The Things That Actually Need Watching
Sun. Under six months, the standard advice is to keep babies out of direct sunlight rather than rely on sunscreen. Shade, a wide-brim hat, lightweight long sleeves. Mid-morning and late afternoon are kinder than 11–3. From six months, mineral sunscreen on exposed skin is fine — patch test once before the first big outing.
Heat. Heatstroke in babies is silent until it isn't. The car warming on a 22°C morning kills a baby a year somewhere in your country; never leave a baby in a parked car, period. On hot days outdoors, watch for flushed skin, lethargy, or unusual quietness, and bring extra fluids (breast milk or formula — water is not appropriate as a primary fluid under six months).
Cold. Babies lose heat faster than adults because of body-surface-to-mass ratio. Layers — one more than you would wear yourself — and a hat that covers the ears. Hands and feet that feel cool while the chest and back feel warm is normal. Cold chest and back means it's time to go inside.
Ticks. In any wooded or long-grass area, check after — behind ears, in the nappy crease, in the hairline. Lyme is far more pleasant to prevent than to treat.
Pollution and air quality. On a high-AQI day (you can check your local index), older children and adults can manage; tiny lungs are more vulnerable. If the index is unusually bad, do indoor activity that day.

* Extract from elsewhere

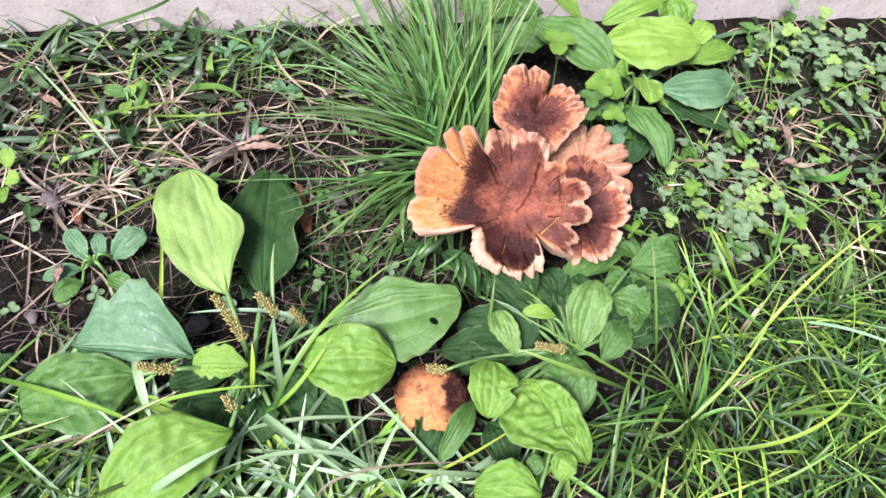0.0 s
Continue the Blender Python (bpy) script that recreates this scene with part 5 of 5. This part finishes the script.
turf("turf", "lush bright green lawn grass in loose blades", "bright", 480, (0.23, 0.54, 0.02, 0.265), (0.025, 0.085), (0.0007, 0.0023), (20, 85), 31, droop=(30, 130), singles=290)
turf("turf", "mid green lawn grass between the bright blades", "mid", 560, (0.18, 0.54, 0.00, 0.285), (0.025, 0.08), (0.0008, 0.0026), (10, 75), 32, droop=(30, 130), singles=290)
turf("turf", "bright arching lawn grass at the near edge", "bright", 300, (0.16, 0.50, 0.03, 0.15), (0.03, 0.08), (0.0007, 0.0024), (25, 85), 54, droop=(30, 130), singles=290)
# low layers take the dark grass: shade between the blades is in their colour
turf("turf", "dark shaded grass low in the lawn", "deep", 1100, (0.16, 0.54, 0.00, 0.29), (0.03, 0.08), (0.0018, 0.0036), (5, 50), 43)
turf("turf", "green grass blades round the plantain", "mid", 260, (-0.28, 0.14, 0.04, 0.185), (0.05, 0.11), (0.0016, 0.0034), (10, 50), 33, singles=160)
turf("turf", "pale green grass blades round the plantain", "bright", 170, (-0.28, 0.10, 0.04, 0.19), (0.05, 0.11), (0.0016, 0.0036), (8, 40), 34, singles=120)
turf("turf", "silvery cut grass lying round the plantain", "pale", 200, (-0.28, 0.08, 0.06, 0.17), (0.03, 0.10), (0.0016, 0.0046), (10, 50), 44, droop=(20, 70), singles=200)
turf("turf", "bleached cut grass blades in front of the plantain", "pale", 170, (-0.14, 0.08, 0.06, 0.145), (0.03, 0.08), (0.0018, 0.0046), (15, 55), 51, singles=170)
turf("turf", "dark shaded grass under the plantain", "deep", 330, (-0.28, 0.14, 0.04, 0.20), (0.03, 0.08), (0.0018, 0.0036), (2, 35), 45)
turf("turf", "thin green grass on the bare soil", "mid", 110, (-0.36, -0.05, 0.30, 0.52), (0.03, 0.08), (0.0009, 0.0024), (5, 40), 35)
turf("weed_leaves", "grey green lance-shaped weed leaves on the soil", "weed", 120, (-0.36, -0.06, 0.36, 0.53), (0.020, 0.055), (0.0022, 0.0066), (0, 38), 46, singles=120)
turf("weed_leaves", "dull green weed leaves standing along the kerb foot", "weed", 70, (-0.38, 0.00, 0.455, 0.525), (0.03, 0.06), (0.0026, 0.0064), (20, 70), 52, singles=70)
turf("turf", "thin grass and stalks along the kerb foot", "mid", 60, (-0.38, 0.02, 0.46, 0.525), (0.03, 0.07), (0.0010, 0.0024), (25, 75), 53, singles=60)
turf("weed_leaves", "grey green lance-shaped weed leaves among the clover", "weed", 140, (0.28, 0.56, 0.28, 0.54), (0.025, 0.070), (0.0025, 0.0072), (0, 35), 47)
turf("turf", "thin green grass among the clover", "mid", 120, (0.24, 0.54, 0.29, 0.54), (0.03, 0.08), (0.0010, 0.0024), (10, 60), 36)
turf("straw_litter", "dry tan straw lying flat on the soil", "straw", 430, (-0.36, -0.03, 0.22, 0.53), (0.02, 0.08), (0.0006, 0.0022), (-2, 18), 37, 0.03, droop=(-5, 20), curl=110)
turf("straw_litter", "brown dead grass lying matted on the soil", "dead", 1900, (-0.36, 0.04, 0.16, 0.53), (0.015, 0.06), (0.0005, 0.0018), (-2, 16), 38, 0.03, droop=(-5, 25), curl=110)
turf("straw_litter", "dry straw under the lawn grass", "straw", 240, (0.12, 0.54, 0.02, 0.30), (0.03, 0.09), (0.0008, 0.0018), (-2, 18), 39, 0.03, droop=(-5, 20))
turf("straw_litter", "scattered dry straw among the clover", "straw", 380, (0.24, 0.56, 0.28, 0.56), (0.02, 0.08), (0.0006, 0.0022), (-2, 16), 40, 0.03, droop=(-5, 20), curl=110)
turf("straw_litter", "dark dead grass among the clover", "dead", 400, (0.20, 0.54, 0.28, 0.55), (0.02, 0.07), (0.0006, 0.0020), (-2, 10), 48, 0.03, droop=(-5, 20))
turf("straw_litter", "brown dead grass under the drooping tuft", "dead", 260, (-0.06, 0.07, 0.23, 0.35), (0.015, 0.05), (0.0006, 0.0018), (-2, 20), 55, 0.02, droop=(-5, 25), avoid=False, curl=110)
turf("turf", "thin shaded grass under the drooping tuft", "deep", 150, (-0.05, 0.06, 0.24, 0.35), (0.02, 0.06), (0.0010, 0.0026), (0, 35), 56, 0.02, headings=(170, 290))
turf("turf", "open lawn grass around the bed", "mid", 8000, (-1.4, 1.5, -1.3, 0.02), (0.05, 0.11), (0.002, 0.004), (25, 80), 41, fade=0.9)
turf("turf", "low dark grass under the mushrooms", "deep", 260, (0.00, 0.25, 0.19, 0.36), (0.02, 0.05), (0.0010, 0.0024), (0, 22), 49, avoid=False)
turf("turf", "low green shoots under the mushrooms", "mid", 120, (0.17, 0.26, 0.25, 0.40), (0.012, 0.035), (0.0008, 0.0018), (5, 40), 50, avoid=False)
turf("turf", "fine green grass shoots beside the clover", "tuft", 130, (0.195, 0.240, 0.350, 0.395), (0.010, 0.026), (0.0004, 0.0009), (20, 75), 42, 0.006, droop=(30, 120))


def straw_clump(place, count, reach, seed, tone="straw", widths=(0.0008, 0.0020), rises=(4, 40), droop=(20, 70),
                words=("dead_grass_clump", "bleached tan dead grass clump spread flat on the soil", "dead grass", "dead grass clumps")):
    """A grass plant: stalks that spread round its crown."""
    top = thing(words[0], place, *words[1:])
    rnd = np.random.RandomState(seed)
    for k in range(count):
        line = arc(tuple(np.asarray(place) + (rnd.normal(0, 0.004), rnd.normal(0, 0.004), rnd.uniform(0, 0.003))), rnd.uniform(0, 360), rnd.uniform(*rises), reach * rnd.uniform(0.45, 1.2), rnd.uniform(*droop), 8, rnd.uniform(-60, 60))
        bv, bf, al, ac = blade_mesh(line, rnd.uniform(*widths), rnd.uniform(-1.2, 1.2))
        part("stalk", mesh_of("stalk", bv, bf, GRASS[tone], along=al, across=ac), top)


LIVE = ("grass_clump", "lush green grass clump with fine arching blades in the lawn", "grass", "grass clumps")
straw_clump((0.2055, 0.1900, 0.0040), 40, 0.085, 71, "mid", (0.0009, 0.0024), (20, 80), (20, 90), LIVE)
straw_clump((0.3164, 0.2717, 0.0040), 40, 0.075, 73, "mid", (0.0009, 0.0024), (20, 80), (20, 90), LIVE)
straw_clump((0.1591, 0.1760, 0.0040), 18, 0.070, 74, "mid", (0.0010, 0.0028), (25, 80), (40, 120), LIVE)
straw_clump((0.3134, 0.2024, 0.0040), 30, 0.070, 75, "mid", (0.0010, 0.0026), (10, 60), (20, 90), LIVE)
straw_clump((-0.1806, 0.3431, 0.0040), 30, 0.040, 61)
straw_clump((-0.1595, 0.4249, 0.0050), 30, 0.034, 62)
straw_clump((-0.0980, 0.3864, 0.0040), 26, 0.034, 63, "dead", (0.0014, 0.0036))
straw_clump((0.3259, 0.4321, 0.0040), 18, 0.030, 64)
straw_clump((-0.2134, 0.3344, 0.0040), 22, 0.040, 65, "dead", (0.0014, 0.0036))


def pebble(place, size, seed, material=STONE, label="small grey brown pebble on the soil", name="pebble"):
    rnd = np.random.RandomState(seed)
    bm = bmesh.new()
    bmesh.ops.create_icosphere(bm, subdivisions=2, radius=1.0)
    for vert in bm.verts:
        vert.co *= 1 + 0.55 * noise.noise(vert.co * 1.6 + Vector((seed * 3.7, 0, 0)))
        vert.co = Vector((vert.co.x * size, vert.co.y * size * rnd.uniform(0.75, 0.8), vert.co.z * size * 0.55))
    me = bpy.data.meshes.new(name)
    bm.to_mesh(me)
    bm.free()
    me.materials.append(material)
    me.polygons.foreach_set("use_smooth", [True] * len(me.polygons))
    ob = part(name, me)
    ob.matrix_basis = pose(*place, 0, 0, rnd.uniform(0, 360))
    return tagged(ob, label, "pebble", "pebbles")


rng = np.random.RandomState(77)
for k in range(30):
    px, py = rng.uniform(-0.32, 0.48), rng.uniform(0.22, 0.52)
    if py < kerb_line(px) - 0.02:
        pebble((px, py, ground_height(px, py) + 0.001), rng.uniform(0.002, 0.006), k + 1)
crumbs = Heap()
for k in range(7000):
    px, py = rng.uniform(-0.36, 0.52), rng.uniform(0.12, 0.54)
    if py > kerb_line(px) - 0.004:
        continue
    q = rng.uniform(0.0006, 0.0020)
    c = np.array((px, py, ground_height(px, py) + 0.3 * q))
    ring = [c + q * rng.uniform(0.45, 1.5) * np.array((math.cos(b), math.sin(b), rng.uniform(-0.4, 0.4))) for b in np.linspace(0, 6.283, 6)[:5]]
    crumbs.add([c - (0, 0, q * 0.7), *ring, c + (0, 0, q * 0.8)], [(0, 1 + (j + 1) % 5, 1 + j) for j in range(5)] + [(6, 1 + j, 1 + (j + 1) % 5) for j in range(5)])
crumb_me = crumbs.mesh("soil_crumbs", CRUMB)
crumb_me.polygons.foreach_set("use_smooth", [False] * len(crumb_me.polygons))
tagged(part("soil_crumbs", crumb_me), "dark loose crumbs of soil", "soil", kind="stuff")


def wood_chip(a, c, width, material=BARK, label="reddish brown rotting chip of wood", name="wood_chip"):
    """A flat splintered chip lying on the soil."""
    a, c = np.asarray(a, float), np.asarray(c, float)
    d = c - a
    length = np.linalg.norm(d)
    d = d / length
    s = unit(np.cross(d, (0, 0, 1)))
    verts, faces = [], []
    n = 9
    for i in range(n):
        u = i / (n - 1)
        w = 0.5 * width * (0.55 + 0.45 * math.sin(math.pi * u)) * (1 + 0.3 * swell(u * 5, length * 300))
        p = a + d * length * u
        lift = 0.0022 + 0.001 * swell(u * 4, width * 400, 2)
        verts += [p - s * w, p + s * w * 0.9, p + s * w * 0.7 + np.array((0, 0, lift)), p - s * w * 0.75 + np.array((0, 0, lift * 0.8))]
    for i in range(n - 1):
        for k in range(4):
            faces.append((4 * i + k, 4 * i + (k + 1) % 4, 4 * i + 4 + (k + 1) % 4, 4 * i + 4 + k))
    faces += [(3, 2, 1, 0), tuple(4 * (n - 1) + k for k in range(4))]
    ob = part(name, mesh_of(name, verts, faces, material, smooth=False))
    return tagged(ob, label, "wood chip", "wood chips")


def withered(a, c, width, curl=0.25):
    """A curled dry leaf."""
    a, c = np.asarray(a, float), np.asarray(c, float)
    line = bezier(a, 0.5 * (a + c) + np.array((0, 0, 0.004)), c, 14)
    verts, faces = [], []
    s = unit(np.cross(c - a, (0, 0, 1)))
    for i, p in enumerate(line):
        u = i / 13
        w = 0.5 * width * max(0.08, math.sin(math.pi * u) ** 0.7)
        for k in range(7):
            v = -1 + k / 3
            verts.append(p + s * v * w + np.array((0, 0, curl * w * v * v + 0.0028 * swell(u * 7, v * 3, width * 99))))
    for i in range(13):
        faces += [(i * 7 + k, i * 7 + k + 1, i * 7 + 8 + k, i * 7 + 7 + k) for k in range(6)]
    n = len(verts)
    verts = verts + [q - np.array((0, 0, 0.0004)) for q in verts]
    ob = part("withered_leaf", mesh_of("withered_leaf", verts, faces + [tuple(i + n for i in f[::-1]) for f in faces], DRYLEAF))
    tagged(ob, "curled tan withered leaf on the soil", "dry leaf", "withered leaves")


wood_chip((-0.0516, 0.3561, 0.0040), (-0.0410, 0.3156, 0.0040), 0.0105)
wood_chip((-0.1992, 0.3263, 0.0050), (-0.1948, 0.3158, 0.0050), 0.0070)
wood_chip((0.2804, 0.3830, 0.0040), (0.2805, 0.3678, 0.0040), 0.0059)
wood_chip((0.0692, 0.2398, 0.0040), (0.0822, 0.2444, 0.0040), 0.0046)
wood_chip((-0.0970, 0.2435, 0.0040), (-0.1050, 0.2492, 0.0040), 0.0058)
wood_chip((0.2115, 0.3648, 0.0030), (0.2263, 0.3769, 0.0030), 0.0038)
withered((-0.0977, 0.3819, 0.0080), (-0.0655, 0.3856, 0.0100), 0.0065)
withered((0.3205, 0.4097, 0.0060), (0.3104, 0.4229, 0.0220), 0.0058)
withered((-0.1952, 0.2644, 0.0100), (-0.1928, 0.2769, 0.0140), 0.0058)
withered((-0.0928, 0.3881, 0.0080), (-0.0780, 0.3939, 0.0100), 0.0049)
withered((-0.2535, 0.4261, 0.0060), (-0.2286, 0.4131, 0.0100), 0.0059)
withered((0.4078, 0.4415, 0.0060), (0.4213, 0.4292, 0.0100), 0.0098)
withered((0.3246, 0.3972, 0.0060), (0.3103, 0.3973, 0.0060), 0.0068)
pebble((-0.0369, 0.4451, 0.0060), 0.0052, 201, label="small ochre pebble on the soil", material=DRYLEAF)
pebble((-0.0218, 0.3447, 0.0060), 0.0065, 202)
pebble((-0.2174, 0.3325, 0.0060), 0.0085, 203)
pebble((-0.1030, 0.2412, 0.0080), 0.0079, 204)
pebble((0.2856, 0.4246, 0.0060), 0.0040, 205)
pebble((0.2840, 0.3662, 0.0060), 0.0032, 206, label="small white stone chip on the soil", material=CONCRETE)
pebble((0.2870, 0.4257, 0.0050), 0.0035, 207, material=CONCRETE)
pebble((0.2939, 0.4613, 0.0060), 0.0056, 208)
pebble((-0.0123, 0.4229, 0.0060), 0.0059, 209)
pebble((0.1675, 0.2818, 0.0040), 0.0060, 210)


# ---- dew on the tuft ----
def dew_material():
    g = Graph("dew")
    g.bsdf.inputs["Transmission Weight"].default_value = 1.0
    g.bsdf.inputs["IOR"].default_value = 1.33
    g.bsdf.inputs["Roughness"].default_value = 0.02
    return g.mat


bm = bmesh.new()
bmesh.ops.create_icosphere(bm, subdivisions=3, radius=1.0)
for vert in bm.verts:
    vert.co.z *= 0.86
drop_me = bpy.data.meshes.new("dew_drop")
bm.to_mesh(drop_me)
bm.free()
drop_me.materials.append(dew_material())
drop_me.polygons.foreach_set("use_smooth", [True] * len(drop_me.polygons))
rng = np.random.RandomState(5)
stems = [o for o in tuft.children if o.name.startswith("blade")]
for k in range(46):
    own = stems[rng.randint(len(stems))].data.vertices
    spot = own[3 * rng.randint(4, 10) + 1].co
    ob = new("dew_drop", drop_me)
    ob.matrix_basis = Matrix.Translation(spot) @ Matrix.Scale(rng.uniform(0.0005, 0.0010), 4)
    tagged(ob, "clear round dew drop on a grass blade", "dew drop", "dew drops")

You do not need to worry about: a normal level of dirt, grass, ordinary pets, the slightly cold air on the cheek, mild rain, or other people's children three metres away.
How Often, Realistically
Daily, if at all possible, even for ten or fifteen minutes. It does more for sleep and mood than any single thing you can buy. The realistic version with a small baby is:
- A short outdoor stretch in the morning (this is the one that helps with night sleep)

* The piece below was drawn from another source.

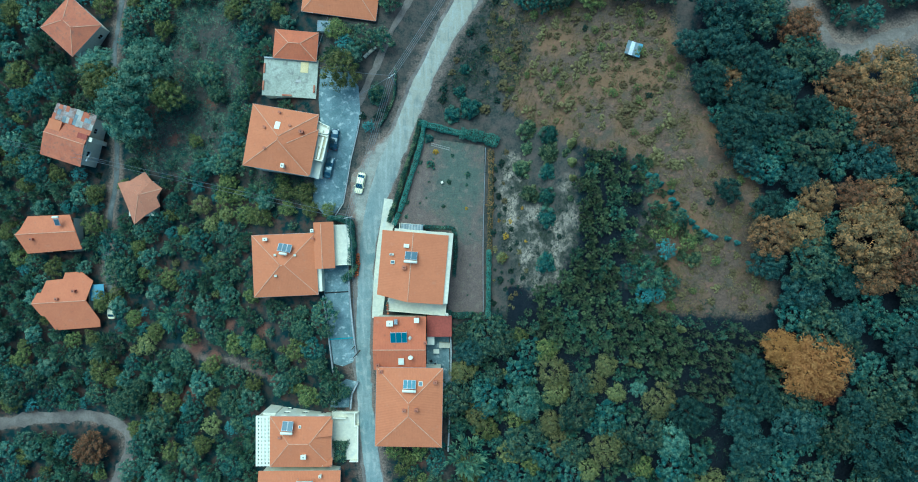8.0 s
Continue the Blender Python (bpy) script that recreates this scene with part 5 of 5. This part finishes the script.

- Possibly a longer walk after the second nap
- Skip if the weather is genuinely hostile or the baby is unwell
You will be told to "make it educational." You don't have to. The exposure is the curriculum.
When You Don't Have a Garden
Almost every infant outdoor benefit available in a private garden is also available in:
- A local park, even a small one
- A walking route under street trees
- A balcony with a chair and a blanket
- A tower-block courtyard with a patch of grass
Urban babies do as well as rural babies on every developmental measure, given regular outdoor time. The species-typical environment is "outside, with a caregiver" — the rest is preference, not requirement.
A Note on the Weather
Babies are remarkably tolerant of varied weather if dressed right. Light rain in a covered stroller is one of the more soothing sounds in early infancy. Cold air, brief and bundled, is fine. Hot air with no shade is the one to avoid. The Scandinavian convention of putting babies outside in prams to nap, even in winter, is not for everyone — but the underlying principle is sound: there is no weather, only inadequate clothing.
What to Bring
A short list, always in the same bag, so you don't talk yourself out of going:
- A sun hat (more useful than sunscreen under 6 months)
- A blanket
- One spare set of clothes
- Wipes
- A bottle of water for you
- Whatever feeding supplies you need
That's it. The thicker the bag, the less likely the trip.
Key Takeaways
Babies do not need a forest, a curriculum, or a Pinterest sensory bin to benefit from being outside. Twenty minutes a day on a blanket in a quiet park, or a slow walk where you point at trees, is doing real work for vision, sleep, and mood. Direct sun is the only thing to keep an eye on under six months — and even that is fixable with shade and a hat.